== MATERIAL ==
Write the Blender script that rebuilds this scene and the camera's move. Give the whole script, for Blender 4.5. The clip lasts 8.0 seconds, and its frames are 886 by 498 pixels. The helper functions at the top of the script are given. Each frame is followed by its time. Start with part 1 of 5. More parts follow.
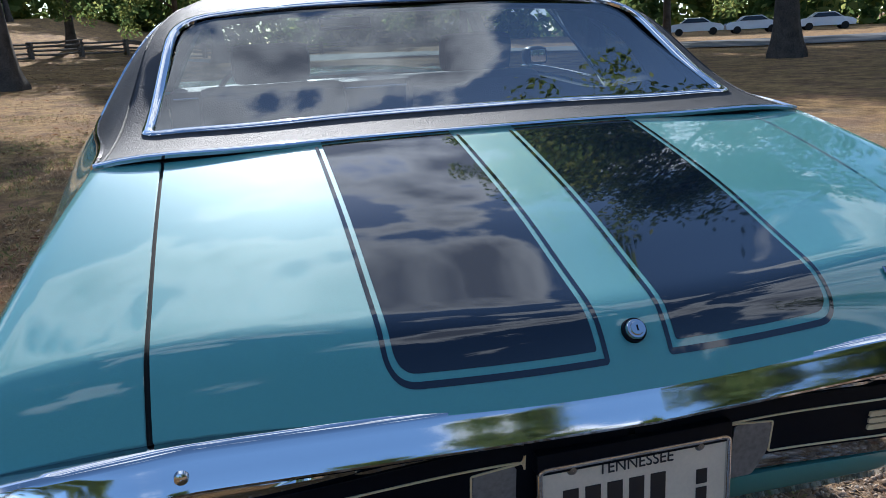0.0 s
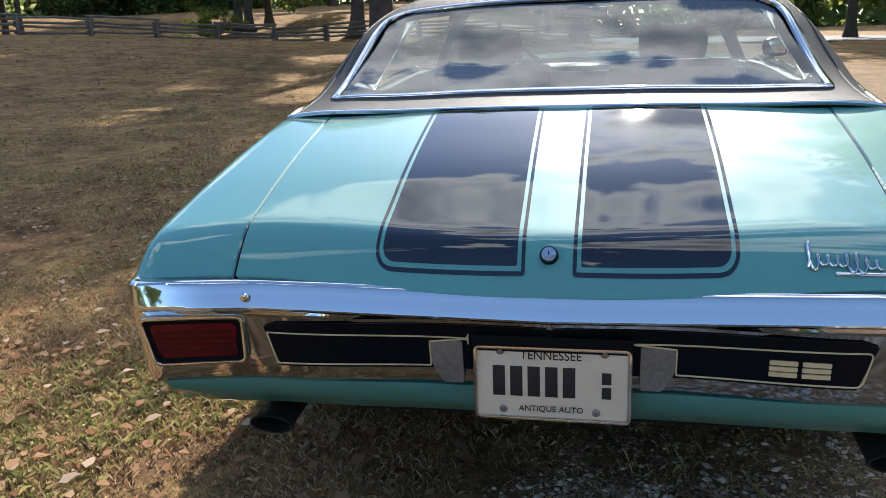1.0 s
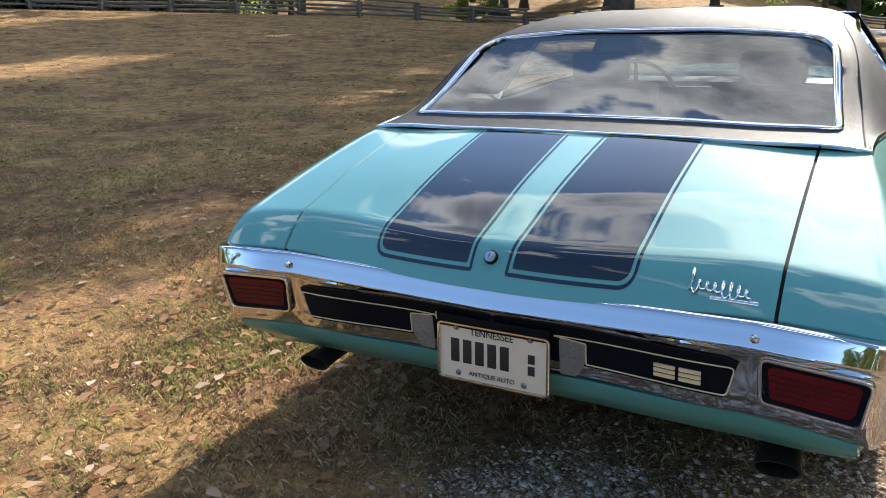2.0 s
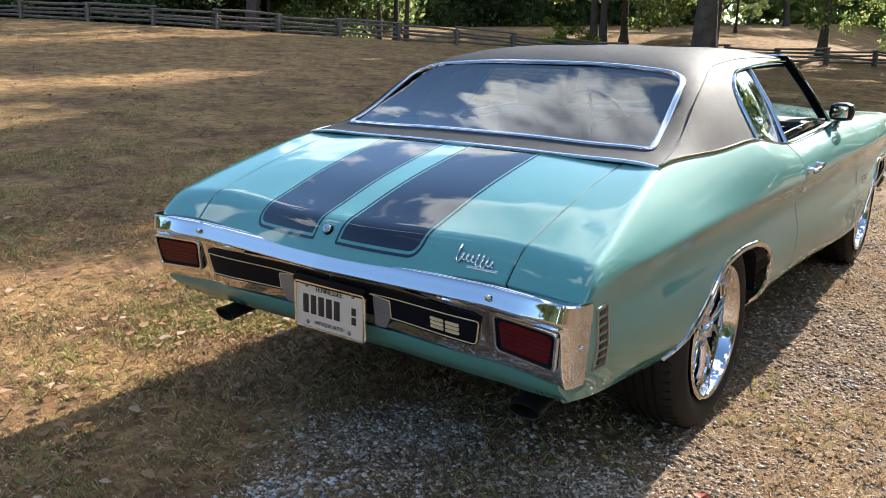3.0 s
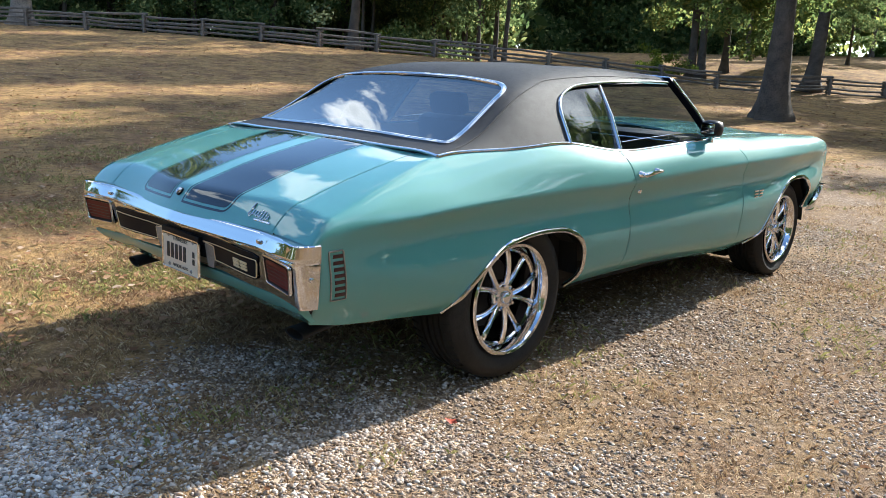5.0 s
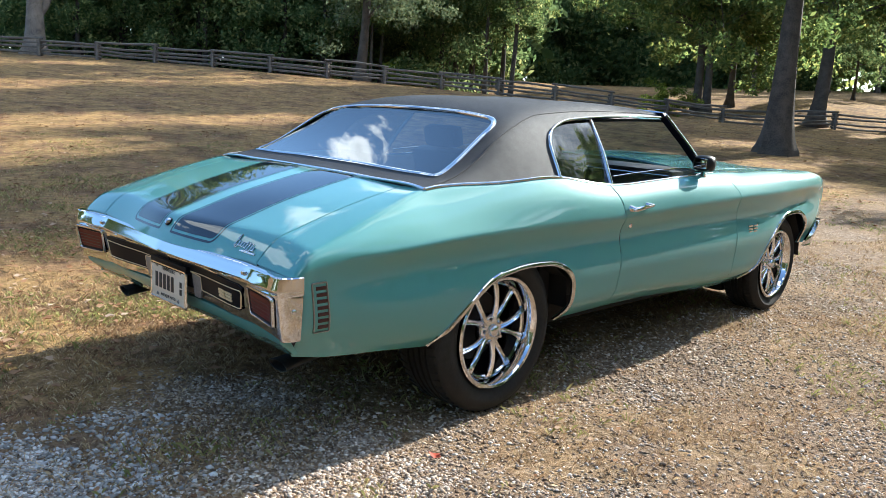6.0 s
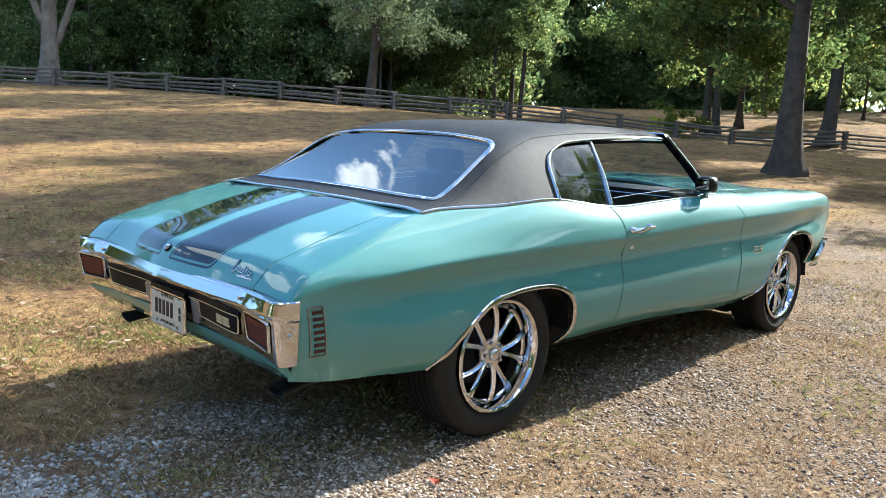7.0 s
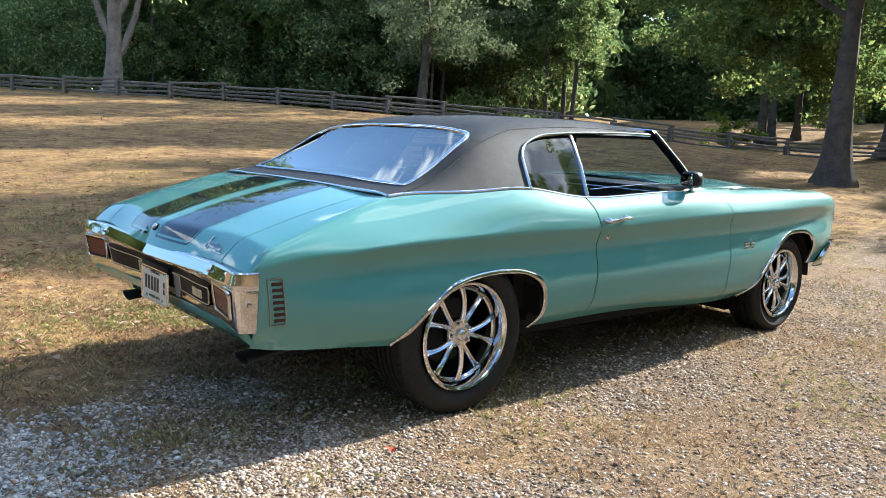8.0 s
==
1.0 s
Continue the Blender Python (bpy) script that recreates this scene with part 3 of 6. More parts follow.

== BRIEF ==
Look over the records above and copy each line that includes the string "Blender".

== ANSWER BELOW ==
Write the Blender script that rebuilds this scene and the camera's move. Give the whole script, for Blender 4.5. The clip lasts 8.0 seconds, and its frames are 886 by 498 pixels. The helper functions at the top of the script are given. Each frame is followed by its time. Start with part 1 of 5. More parts follow.
Continue the Blender Python (bpy) script that recreates this scene with part 3 of 6. More parts follow.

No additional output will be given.